Sustainable Economies:
Funding for Resilient Communities
Sun, Mar 23
WORKSHOP
In Autumn 2023, the Un-Edge team got together with folks from the Postgrowth Institute, Solidfund, Kendraio, Outlandish Coop and Public Works to discuss and share knowledge on challenges and opportunities for funding the community sector.

In Autumn 2023, the Un-Edge team got together with folks from the Postgrowth Institute, Solidfund, Kendraio, Outlandish Coop and Public Works to discuss and share knowledge on challenges and opportunities for funding the community sector. We know that the way funding is distributed and organised is a thorny area for a lot of people working in the community sector. Our plan was to get a group of people together who have been thinking deeply about some of these issues around community governance models, and what the unaddressed questions are in this context that we need to tackle to move forward. For example, can we rethink community wealth so there is less reliance on short-term and institutionally dependent funding, volunteer support, quantitative measures of success, and other unsustainable fixes? What are the legal constraints that limit funding for resilient communities? How can we conceive funding models amenable to this approach?

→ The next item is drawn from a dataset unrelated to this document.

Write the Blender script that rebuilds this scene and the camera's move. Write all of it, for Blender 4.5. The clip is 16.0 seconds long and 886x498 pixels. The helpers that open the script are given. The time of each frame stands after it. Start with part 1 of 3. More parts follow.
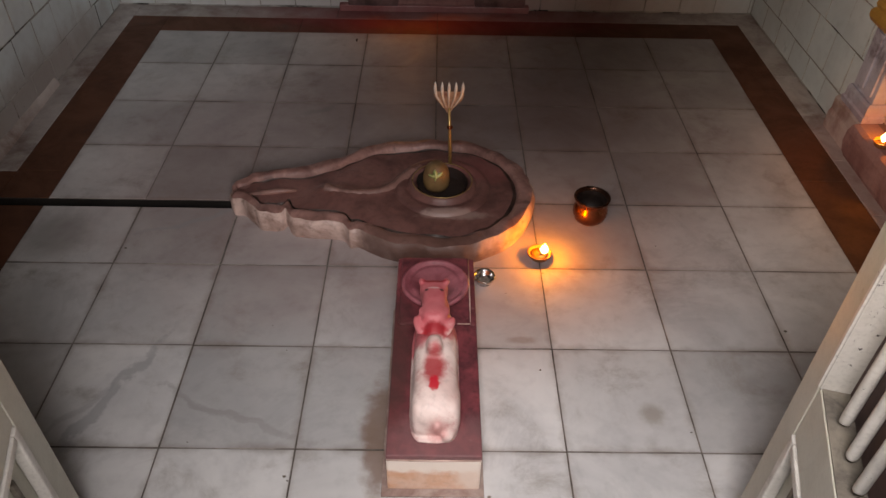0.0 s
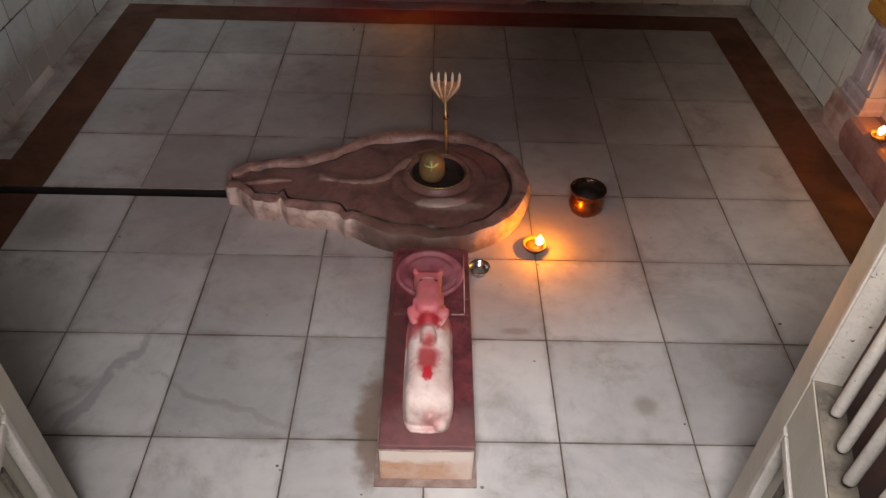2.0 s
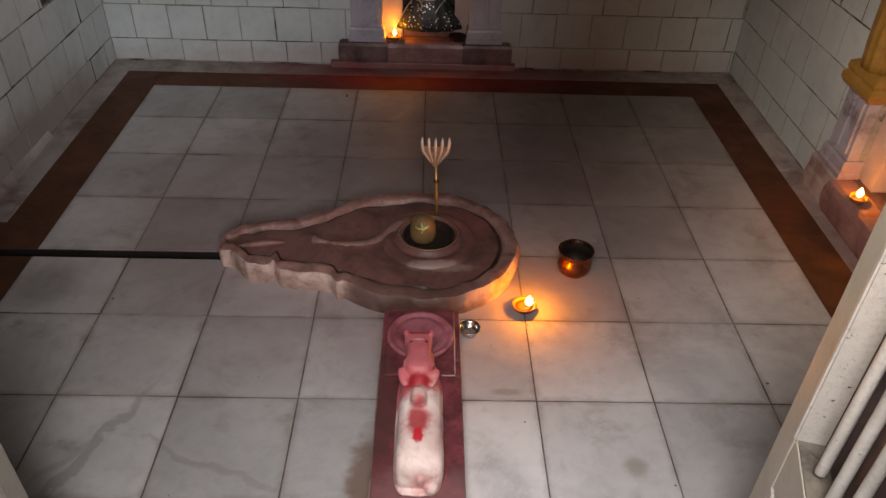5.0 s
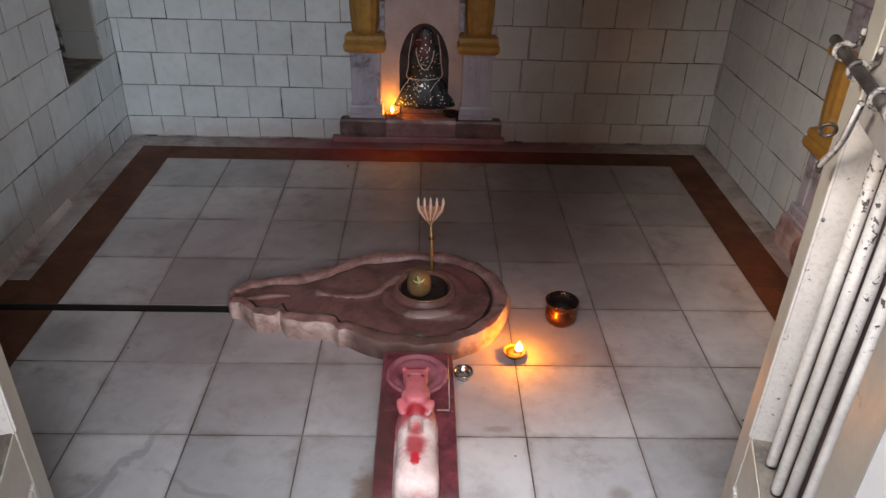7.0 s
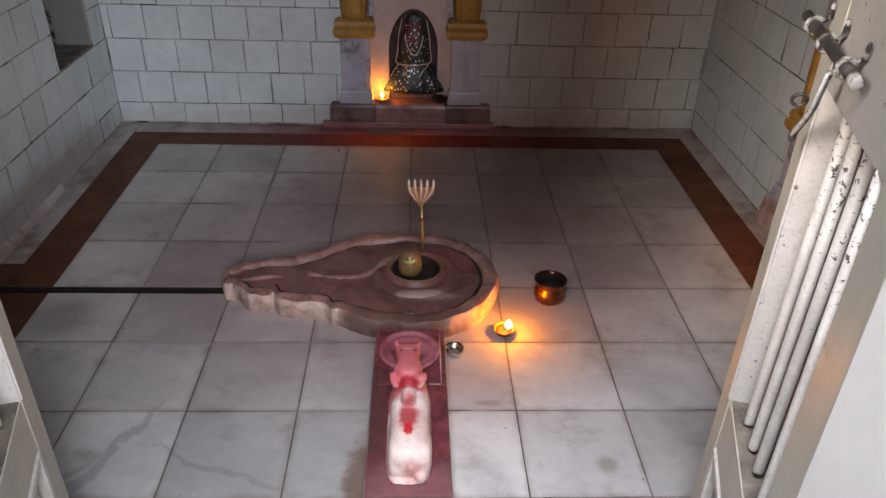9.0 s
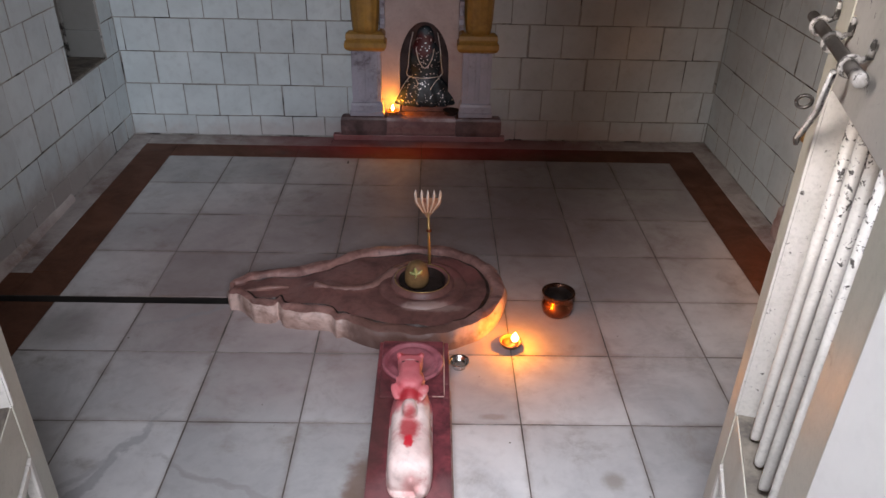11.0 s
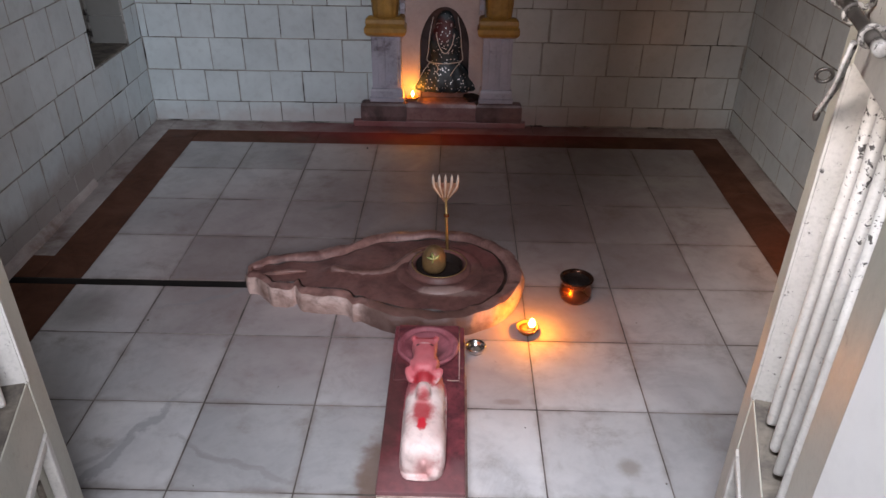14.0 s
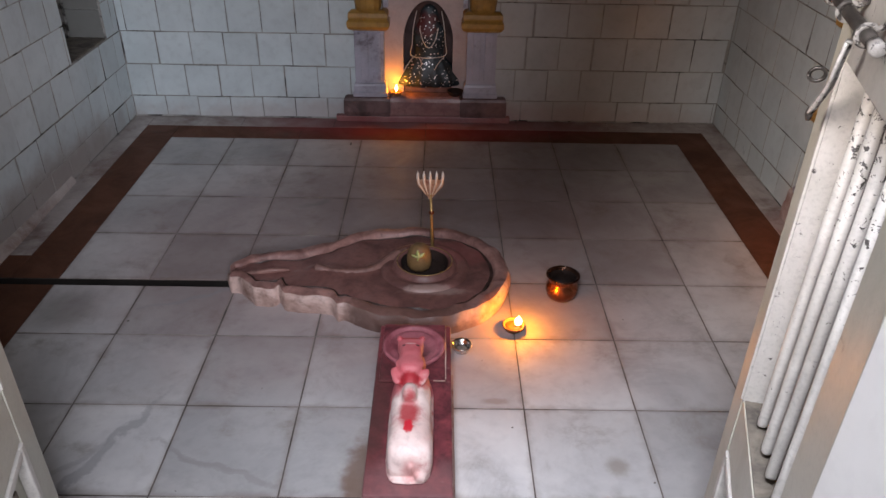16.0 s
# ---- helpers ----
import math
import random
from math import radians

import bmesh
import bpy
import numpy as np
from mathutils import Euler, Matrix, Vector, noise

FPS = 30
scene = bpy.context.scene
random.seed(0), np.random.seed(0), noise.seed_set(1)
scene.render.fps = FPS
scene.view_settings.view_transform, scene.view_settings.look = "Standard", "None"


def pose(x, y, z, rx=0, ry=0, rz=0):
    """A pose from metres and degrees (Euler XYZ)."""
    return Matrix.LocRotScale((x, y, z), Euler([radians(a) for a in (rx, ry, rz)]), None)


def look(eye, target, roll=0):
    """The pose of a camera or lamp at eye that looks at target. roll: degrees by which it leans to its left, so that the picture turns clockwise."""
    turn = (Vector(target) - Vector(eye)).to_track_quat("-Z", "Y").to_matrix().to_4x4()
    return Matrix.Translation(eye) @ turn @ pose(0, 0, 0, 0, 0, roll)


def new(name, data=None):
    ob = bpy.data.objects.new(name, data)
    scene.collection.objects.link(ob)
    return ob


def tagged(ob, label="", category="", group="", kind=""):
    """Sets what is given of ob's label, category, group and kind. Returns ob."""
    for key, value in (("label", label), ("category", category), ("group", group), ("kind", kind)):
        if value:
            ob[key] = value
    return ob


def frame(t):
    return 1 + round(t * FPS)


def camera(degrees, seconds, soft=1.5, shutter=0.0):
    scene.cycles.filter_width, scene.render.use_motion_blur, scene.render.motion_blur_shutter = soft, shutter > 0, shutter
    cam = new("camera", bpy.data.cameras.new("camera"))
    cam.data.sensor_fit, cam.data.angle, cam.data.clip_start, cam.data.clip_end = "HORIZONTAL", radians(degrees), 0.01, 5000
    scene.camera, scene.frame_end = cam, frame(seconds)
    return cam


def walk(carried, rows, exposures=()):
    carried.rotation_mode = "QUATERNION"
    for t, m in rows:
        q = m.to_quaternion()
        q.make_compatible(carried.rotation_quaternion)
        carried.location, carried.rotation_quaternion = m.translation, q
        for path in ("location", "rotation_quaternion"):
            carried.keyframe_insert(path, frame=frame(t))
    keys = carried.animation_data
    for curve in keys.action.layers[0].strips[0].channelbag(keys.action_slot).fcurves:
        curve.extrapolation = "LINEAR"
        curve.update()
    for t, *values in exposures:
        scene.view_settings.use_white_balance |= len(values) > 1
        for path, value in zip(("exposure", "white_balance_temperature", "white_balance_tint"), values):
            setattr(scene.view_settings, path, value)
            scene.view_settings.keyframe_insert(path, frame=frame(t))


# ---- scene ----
cam = camera(61.7, 16.0)
PATH = [
    (0, (0.002, -3.095, 1.434), (0.024, -1.585, 0.122), 1.3),
    (0.5, (0.007, -3.096, 1.431), (0.019, -1.588, 0.117), 1.1),
    (1, (0.006, -3.097, 1.429), (0.027, -1.595, 0.11), 1.6),
    (1.5, (0.006, -3.097, 1.43), (0.021, -1.595, 0.109), 1.4),
    (2, (0.01, -3.094, 1.428), (0.038, -1.598, 0.1), 1.8),
    (2.5, (0.008, -3.093, 1.428), (0.028, -1.601, 0.097), 1.5),
    (3, (0.008, -3.091, 1.424), (0.048, -1.598, 0.093), 1.7),
    (3.5, (0.005, -3.095, 1.426), (0.042, -1.605, 0.091), 2.0),
    (4, (0.009, -3.095, 1.426), (0.049, -1.6, 0.099), 2.1),
    (4.5, (0.012, -3.098, 1.439), (0.056, -1.564, 0.157), 2.1),
    (5, (0.014, -3.114, 1.453), (0.06, -1.518, 0.249), 2.0),
    (7.5, (0.016, -3.349, 1.47), (0.077, -1.624, 0.459), 1.6),
    (8, (0.015, -3.365, 1.47), (0.099, -1.642, 0.459), 1.5),
    (8.5, (0.014, -3.364, 1.47), (0.085, -1.64, 0.458), 1.7),
    (9, (0.012, -3.366, 1.466), (0.093, -1.66, 0.426), 1.8),
    (9.5, (0.012, -3.365, 1.466), (0.08, -1.631, 0.472), 1.5),
    (12, (0.063, -3.348, 1.425), (0.085, -1.621, 0.416), 1.4),
    (12.5, (0.063, -3.356, 1.43), (0.076, -1.632, 0.416), 1.3),
    (13, (0.062, -3.342, 1.416), (0.07, -1.629, 0.385), 1.6),
    (13.5, (0.061, -3.353, 1.42), (0.036, -1.635, 0.397), 0.9),
    (14, (0.065, -3.352, 1.419), (0.04, -1.636, 0.392), 0.7),
    (14.5, (0.071, -3.352, 1.427), (0.052, -1.644, 0.385), 0.6),
    (15, (0.072, -3.343, 1.421), (0.059, -1.631, 0.387), 0.7),
    (15.5, (0.068, -3.335, 1.408), (0.074, -1.624, 0.372), 1.2),
    (16, (0.061, -3.323, 1.418), (0.079, -1.616, 0.376), 1.1),
]
EXPOSE = [(0, -0.38, 8450, 40), (5.0, -0.37, 8450, 40), (7.4, -0.05, 7450, 38), (9.5, -0.05, 7450, 38), (12, -0.03, 7200, 39), (16, -0.03, 7200, 39)]
walk(cam, [(t, look(eye, target, roll)) for t, eye, target, roll in PATH], EXPOSE)

# ---- light ----
world = bpy.data.worlds.new("world")
scene.world = world
world.use_nodes = True
wn = world.node_tree
sky = wn.nodes.new("ShaderNodeTexSky")
sky.sky_type, sky.sun_disc = "NISHITA", False
sky.sun_elevation, sky.sun_rotation = radians(50), radians(150)
wn.links.new(sky.outputs[0], wn.nodes["Background"].inputs[0])
wn.nodes["Background"].inputs[1].default_value = 0.012


def lamp(name, kind, m, energy, colour, size):
    data = bpy.data.lights.new(name, kind)
    data.energy, data.color = energy, colour
    ob = new(name, data)
    ob.matrix_world = m
    return ob


# covered porch daylight coming in by the doorway, stood in for by aimed area lamps
door_light = lamp("doorway_daylight", "AREA", look((0.02, -3.44, 1.45), (-1.12, -0.55, 0.44)), 7.6, (0.71, 0.925, 1.0), 1)
door_light.data.shape, door_light.data.size, door_light.data.size_y = "RECTANGLE", 0.7, 0.9
door_light.data.spread = radians(62)
upper_light = lamp("doorhead_daylight", "AREA", look((0.0, -3.26, 1.95), (0.30, -2.32, 0.0)), 8.3, (0.71, 0.925, 1.0), 1)
upper_light.data.shape, upper_light.data.size, upper_light.data.size_y = "RECTANGLE", 0.5, 0.22
upper_light.data.spread = radians(62)
# fill lamp added at the left jamb, narrowed to brighten the east wall
side_light = lamp("left_jamb_fill", "AREA", look((-0.36, -3.14, 1.72), (1.50, -0.98, 0.38)), 2.7, (0.88, 0.98, 0.90), 1)
side_light.data.shape, side_light.data.size, side_light.data.size_y = "RECTANGLE", 0.2, 0.5
side_light.data.spread = radians(40)
FLAME = (1.0, 0.37, 0.012)
FLAMES = [(0.319, -1.480, 0.056, 3.0), (-0.150, 0.252, 0.178, 1.25), (1.441, -1.064, 0.178, 1.7)]
for fx, fy, fz, fe in FLAMES:
    glow = lamp("flame_glow", "POINT", pose(fx, fy, fz), fe, FLAME, 0.012)
    glow.data.shadow_soft_size = 0.012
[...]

In this discussion we focused on funding and other forms of support within sustainable economies. We wanted to think through how community wealth can be less reliant on short-term institutionalised funding, volunteer support, quantitative measure of success and other unsustainable fixes (e.g. self-taxing, making visible invisible work). This activity is allied with the work of organisations such as the Joseph Rowntree Foundation and the Civic Power Fund and wider discussion on the urgent need to think differently about how the community sector is financed and how that thinking must have the green transition at its core.
Identifying the problem was, therefore, the first step in our ongoing Un-Edge project. We’ve had a clear picture of this from previous research, including the Counter-Framing Design project, where we found that organisations and communities who wanted to do things differently— against hierarchies, capitalism as the default, and uneven power relations within existing institutions— often ran into the same practical and ideological problems that hindered their democratic aims day-to-day. We’ve distilled these observations into four interdependent areas of concern that all pivot around our need to redesign our relations, namely 1) relational power, 2) sustainable economies, 3) evaluation criteria and 4) daily practices. For instance, many organisations want to support themselves without vying for grants in competition with potential allies, or without having to perform their disenfranchisement. Others are concerned that the power dynamics in the room are still heavily unbalanced, despite the benefits of democratic decision-making practices.
Whilst our goal in Un-Edge is to start defining these practices in partnership with our collaborators, we do this with the knowledge that there is no one ‘perfect’ solution but rather many adaptable and shifting ways of negotiating potential pathways forward.